Sunday, December 18, 2005

 

Contrary to Popular Opinion, I am Not in Any Way Depressed, Unhappy, or Otherwise Disgruntled & I Offer to You, as Proof, These Following Truths:

I have put my purist tendencies aside and, beyond merely accepting Erin’s setting Snood to the “Christmas” option, find myself giggling frequently at the weird, new Santa and Ornament Snoods.

*

While walking home from the university last Wednesday night during a terrific snow storm—big, thick flakes in rapid succession and a still, crisp air—I felt as though I’d slipped into the musical drama version of my life, or, at least, a music montage segue between plot points, and, in order to supply the requisite soundtrack and still not quite comfortable enough when alone in the dark to wear headphones and deafen myself with the ipod, I sang, out loud, Nina Simone’s “I Got It Bad and That Ain’t Good” all the way home. While I’ll concede that it is indeed a sad song, the choice was made not because it twinned my own inner-self in some way but because I felt it better upped the drama of the situation, of the musical I had slipped into. These things happen. Directors call them artistic choices. Psychologists call them psychotic episodes. The few Kyrgyz I passed on the street called it funny. I agreed.

*

We visited the Meat House again and, as of this afternoon, we are now in possession of nearly two pounds of cured, smoky pork, spicy mustard, a block of white semi-soft cheese, and what amounts to a giant loaf of white sandwich bread.

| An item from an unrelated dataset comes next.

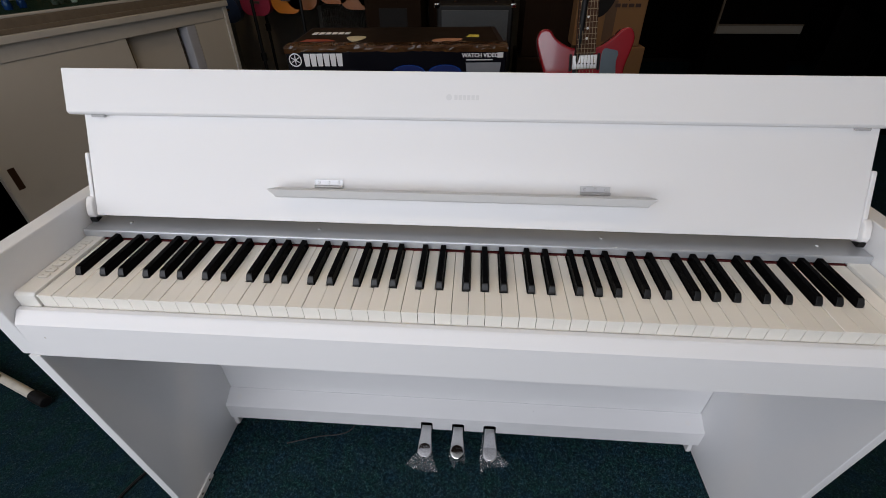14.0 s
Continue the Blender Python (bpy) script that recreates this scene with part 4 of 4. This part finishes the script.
for k in range(6):
    part("board", cab(-1.25, 1.24, 0.612, 0.6275, 0.932 + 0.205 * k, 1.132 + 0.205 * k, 0.003), mat("white_boards", (0.36, 0.36, 0.33), 0.7, 0, 0.1, 3, 0.15, 60, stains=0.2) if k == 0 else bpy.data.materials["white_boards"], bk)
part("dark_post", cab(0.30, 0.36, 0.50, 0.60, 0.931, 2.2, 0.004), DARK_WOOD, display)
part("dark_post", cab(-0.10, -0.06, 0.45, 0.52, 0.931, 2.2, 0.004), DARK_WOOD, display)
turf_rng = random.Random(4)
for a, y in ((0.43, 0.30), (0.49, 0.31)):
    bt = solid("blue_ornament", lathe([(0.0, 0.0), (0.013, 0.0), (0.0155, 0.014), (0.0135, 0.028), (0.0085, 0.039), (0.004, 0.045), (0.0, 0.046)], CAB @ Vector((a, y, 0.930)), 18), BLUE_GLOSS, "small glossy blue ornament on the turf", "ornament", "blue ornaments")
for k, (a, y, c) in enumerate(((0.60, 0.28, GREYGREEN), (0.64, 0.30, GREYGREEN), (0.69, 0.29, PAPER), (0.66, 0.33, RED_WOOD))):
    solid("figurine", lathe([(0.0, 0.0), (0.011, 0.0), (0.013, 0.013), (0.007, 0.021), (0.009, 0.028), (0.0, 0.035)], CAB @ Vector((a, y, 0.930)), 12), c, "tiny painted garden ornament on the turf", "ornament", "garden ornaments")
planter = thing("planter", CAB @ Vector((1.02, 0.36, 0.930)), "white stone planter with a dark plant", "planter")
part("pot", prism([(0.965, 0.930), (1.075, 0.930), (1.088, 0.975), (0.952, 0.975)], 0.31, 0.42, "y", 0.004, CAB), PANEL_GREY, planter)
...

Have I mentioned that I love sandwiches?
*

Having watched the European finals, it appears the Norwegian curling team will be a favorite for the ’06 Olympic gold. I have no special allegiance to Norway, but curling, my god, could a sport possibly be any more ridiculously fun? I don’t think so.

*

And then I watched the Scottish lawn bowling finals and realized that yes, yes there can be a funnier sport in the world. Scottish lawn bowling—not to be confused with bocce, though other than the slightly-oval shape of the lawn bowling balls, I couldn’t be sure what the specific difference is—is genius to watch, full of men with the same athletic build as PBA stars in the US, glorious comb-overs, and a weird little stutter-step strut thing after every roll. Watch for it, it’s good stuff. Promise.

*

I saw a drunk man slip on sidewalk ice and slide ten feet on his chest, his arms and legs raised and spread in ecstatic revelry, then spring up from the ride’s end smiling, begin singing, and stumble on, unscathed. It was 2:30 in the afternoon.

*

I have managed to conjure, out of the few bits of produce not frozen inedible at the bazaar by the recent patch of serious cold and what I think was lamb and a smoked sausage of unknown origin, to make rather delicious and perfectly passable versions of both jambalaya and shepherd’s pie. Delicious, I tell you, delicious!

*

Among the Most Played on our iTunes right now, as I type this, are A Tribe Called Quest’s “Award Tour,” The Beatles “Ob-La-Di, Ob-La-Da,” The Detroit Cobras’ “Shout Bama Lama,” and Dr. Teeth & the Electric Mayhem’s “Can You Picture That?”. This is not the soundtrack of a depressive ex-pat, people. These are the songs a happy man sings and dances to by himself in his apartment after a few hours of writing that’s been going well.

*

This weekend saw me surpass the 20,000 word mark on the novel. Erin and I shared a tiny apricot cake in celebration.

*

Lastly, I honestly believed that a bizarre, somewhat inedible sandwich and noises like cars being eaten by enormous lizards in the middle of the night were funny stories, not indications of my desire to be air-lifted home.

Comments:
I should probably also add that I've been doing a lot of this as well.

Yup.
 
Thanks for the penguin link.

glad you're no longer " feeling kind of myneh."